11) Don’t be a bully;

12) Serve God.

     This, I believe, is the Book of Proverbs in a nutshell. We should also be reminded- as we are on a number of occasions in Proverbs that the fear of the Lord is the beginning of wisdom. But we should understand that the Hebrew word for “fear” - yirah - can mean fear but it can as easily mean awe or reverence.

     I believe awe is a better translation than fear. I don’t believe making people afraid of God leads to the divine mystery of God. As I recently read in a Hebrew commentary: “Yirah includes the idea of wonder, amazement, mystery, astonishment, gratitude, admiration, and even worship. The ‘fear of the Lord’ therefore includes an overwhelming sense of the glory (and) beauty of the One True God.”

     In Proverbs, we’re called to seek wisdom - but a special kind of wisdom: God’s wisdom, the wisdom that leads to peace. As Proverbs 3:17 notes: “The ways of wisdom are ways of pleasantness and all her paths are peace.” But this peace, in the words of our brother Paul, surpasses understanding.

     We’re called in Proverbs to wisdom and to peace but we are also called to awe - awe at who God is. Let me share something from the spiritual writer (and friend) Richard Rohr: “Religion has always been about honoring mystery. (But in our churches) we have created people who are afraid of ambiguity - afraid of mystery.”

     I believe this assessment is true. Is this not why so many of our Christian brothers and sisters have fallen into the diabolical trap of fundamentalism? To live in and with mystery is not always easy to do. But fundamentalism is a false certainty.

     As Professor Gordon Kaufman writes: “We find a certain security in believing ‘our way’ is the only way. This is a natural part of any religion - But far greater faith is required to seek and trust that which lies beyond human comprehension. It is a challenge is retain faith in the face of mystery.”

     We live and move and have our being in divine mystery. And to live in mystery requires 2 things: openness and flexibility. Openness leads to godly wisdom. Flexibility opens us to godly wisdom.

     As I have preached many times over the eight years I’ve served as pastor of our beloved church: our faith, our Christianity, is primarily about HOW we should live (and treat one another); it is not primarily about WHAT we need to believe.

     And, yet, the great divisions, the great battles, in past, as well as present Christianity are primarily battles about WHAT to believe! And I know so very well how vexing it is - how disappointing it is - to keep battling brothers and sisters in Christ over how the Bible should be understood and interpreted.

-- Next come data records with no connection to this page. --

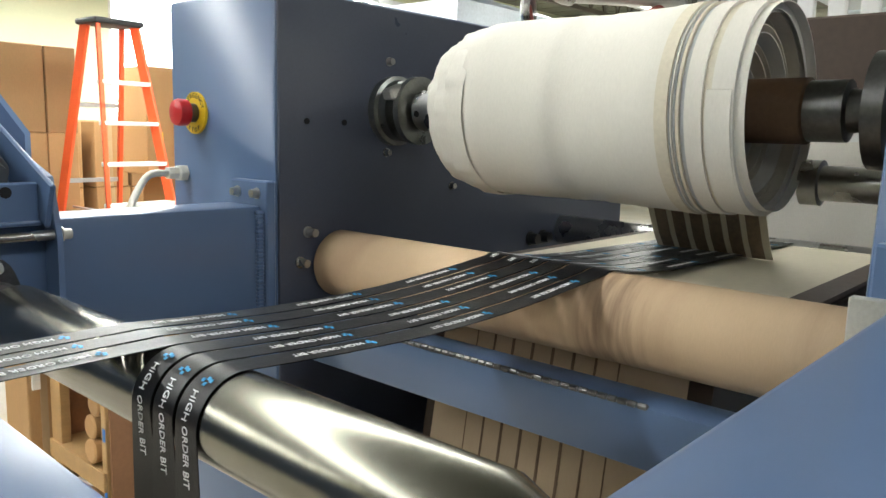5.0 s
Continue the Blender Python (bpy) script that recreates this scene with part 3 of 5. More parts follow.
def yardstick():
    th = thing("yardstick", (-0.457, -0.004, 1.37), "varnished wooden yardstick with black numbers fixed along the blue beam", "ruler")
    z0, z1 = 1.3555, 1.3835
    L = 36 * 0.0254
    part("blade", box((-L, -0.0045, z0), (0, -0.0005, z1), 0.0008), RULERWOOD, th)
    bm = bmesh.new()
    for k in range(36 * 8 + 1):
        x = -L + k * 0.0254 / 8
        h = 0.0095 if k % 8 == 0 else 0.0075 if k % 4 == 0 else 0.006 if k % 2 == 0 else 0.0042
        if k % 8 == 0:
            h = 0.0165
        box((x - 0.00022, -0.0049, z1 - 0.0008 - h), (x + 0.00022, -0.0044, z1 - 0.0008), bm=bm)
    part("graduation", bm, INK, th, kind="stuff")
    face = Matrix(((1, 0, 0, 0), (0, 0, -1, 0), (0, 1, 0, 0), (0, 0, 0, 1)))
    part("maker_mark", box((-L + 0.012, -0.0049, z0 + 0.004), (-L + 0.062, -0.0044, z0 + 0.0075)), INK, th)
    for k in range(1, 37):
        x = -L + k * 0.0254
        txt = str(k)
        if k == 36:
            word(txt, 0.0098, Matrix.Translation((x - 0.0055, -0.0049, z1 - 0.0135)) @ face, INK, th, "number")
        elif len(txt) == 2:
            for ch, dx in zip(txt, (-0.0036, 0.0036)):
                word(ch, 0.0098, Matrix.Translation((x + dx, -0.0049, z1 - 0.0135)) @ face, INK, th, "number")
        else:
            word(txt, 0.0098, Matrix.Translation((x - 0.0036, -0.0049, z1 - 0.0135)) @ face, INK, th, "number")
    for k, top, bot in ((4.5, "1", "8"), (9, "1", "4"), (13.5, "3", "8"), (18, "1", "2"), (22.5, "5", "8"), (27, "3", "4"), (31.5, "7", "8")):
        x = -L + k * 0.0254
        word(top, 0.0058, Matrix.Translation((x - 0.0024, -0.0049, z0 + 0.0075)) @ face, INK, th, "fraction")
        word(bot, 0.0058, Matrix.Translation((x + 0.0024, -0.0049, z0 + 0.0036)) @ face, INK, th, "fraction")
        part("fraction_line", box((x - 0.0002, -0.0049, z0 + 0.0005), (x + 0.0002, -0.0044, z0 + 0.011)), INK, th)


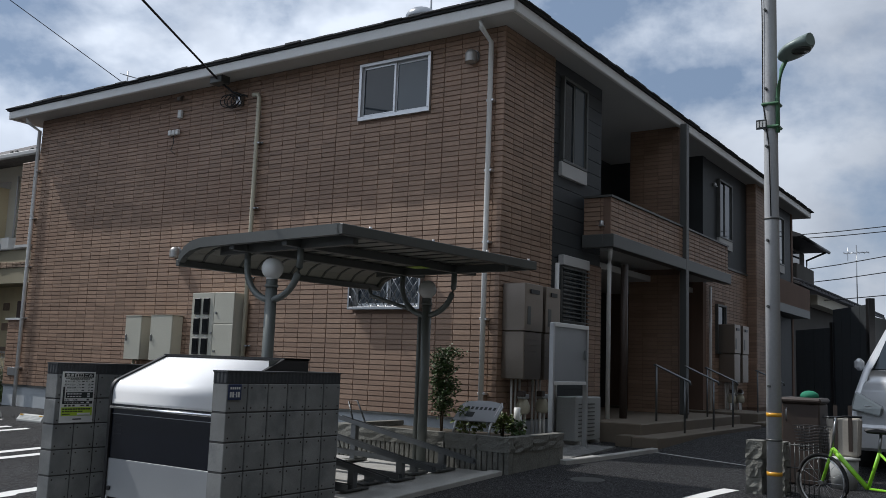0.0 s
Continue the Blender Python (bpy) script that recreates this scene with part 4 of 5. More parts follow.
def leaves(name, c, r, h, count, size, material, parent, seed):
    """A loose crown of small folded leaves."""
    rnd = random.Random(seed)
    verts, faces = [], []
    clumps = [(c[0] + rnd.gauss(0, r * 0.45), c[1] + rnd.gauss(0, r * 0.45), c[2] + rnd.uniform(0, h)) for _ in range(max(5, count // 28))]
    for _ in range(count):
        q = rnd.choice(clumps)
        p = Vector((q[0] + rnd.gauss(0, r * 0.22), q[1] + rnd.gauss(0, r * 0.22), q[2] + rnd.gauss(0, r * 0.22)))
        m = Euler((rnd.uniform(-0.9, 0.9), rnd.uniform(-0.9, 0.9), rnd.uniform(0, 6.28))).to_matrix()
        s = size * rnd.uniform(0.6, 1.3)
        i = len(verts)
        for v in ((0, 0, 0), (0.32, 0.5, 0.10), (0, 1, 0.02), (-0.32, 0.5, 0.10)):
            verts.append(tuple(p + m @ (Vector(v) * s)))
        faces += [(i, i + 1, i + 2), (i, i + 2, i + 3)]
    ob = new(name, raw(name, verts, faces, material))
    ob.parent = parent
    return ob


def shrub(x, y, z, r, h, count, size, material, seed, name="shrub", label="bushy evergreen shrub with small leaves", stems=4):
    t = thing(name, label, "plant", "shrubs")
    rnd = random.Random(seed)
    for k in range(stems):
        a = rnd.uniform(0, 6.28)
        part("stem", tube([(x, y, z - 0.05), (x + 0.2 * r * math.cos(a), y + 0.2 * r * math.sin(a), z + h * 0.4), (x + 0.6 * r * math.cos(a), y + 0.6 * r * math.sin(a), z + h * 0.85)], [0.014, 0.009, 0.004], sides=6), BARK, t)
    leaves("crown", (x, y, z + h * 0.22), r, h * 0.75, count, size, material, t, seed + 1)
    return t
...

Instead of all these battles, we should be standing mute before the mystery of God, the mystery of the Trinity, the mystery of our shared life in Jesus Christ.

     Why do we, as American Baptists, have to defend ourselves and the name “Baptist” from those who are constantly trying to hijack our good name? Why do we have to endure the craziness of pastors such as the pastor of Verity Baptist Church in Sacramento, California who preached on June 12 how happy he was that 49 “sodomites and pedophiles” were gunned down in Orlando?

     Why must we have our beloved Morgan Park Baptist Church maligned in peoples’ minds with such anti-God hatred and twisted humanity? Are we not all tired of having to say: “We’re not like that - we’re not like those Baptists?”

     I add some thoughts from Professor Marcus Borg: “You can believe all the rights things and still be a jerk. You can believe all the right things and still be miserable - still be in bondage … The emphasis upon belief is both modern and mistaken. It’s also divisive - once people start thinking that being a Christian is about believing right things, then anybody’s list of what the right things are to believe becomes a kind of litmus test as to who’s really a good (and true) Christian and who’s not. But being a Christian is really about one’s relationship with God (and others).”

     We have much to learn about how to LIVE as a Christian. Not everything we need to learn is in the Bible. As the Quaker peace-maker, Rufus Jones, wrote in 1948: “Vital Christianity cannot be maintained and preserved on the theory that God dealt with our human race only in the far ages past and that the Bible is the only evidence we have that our God is a living, revealing, communicating God. If God ever spoke, then God is still speaking! God is the Great I AM - not a great I WAS!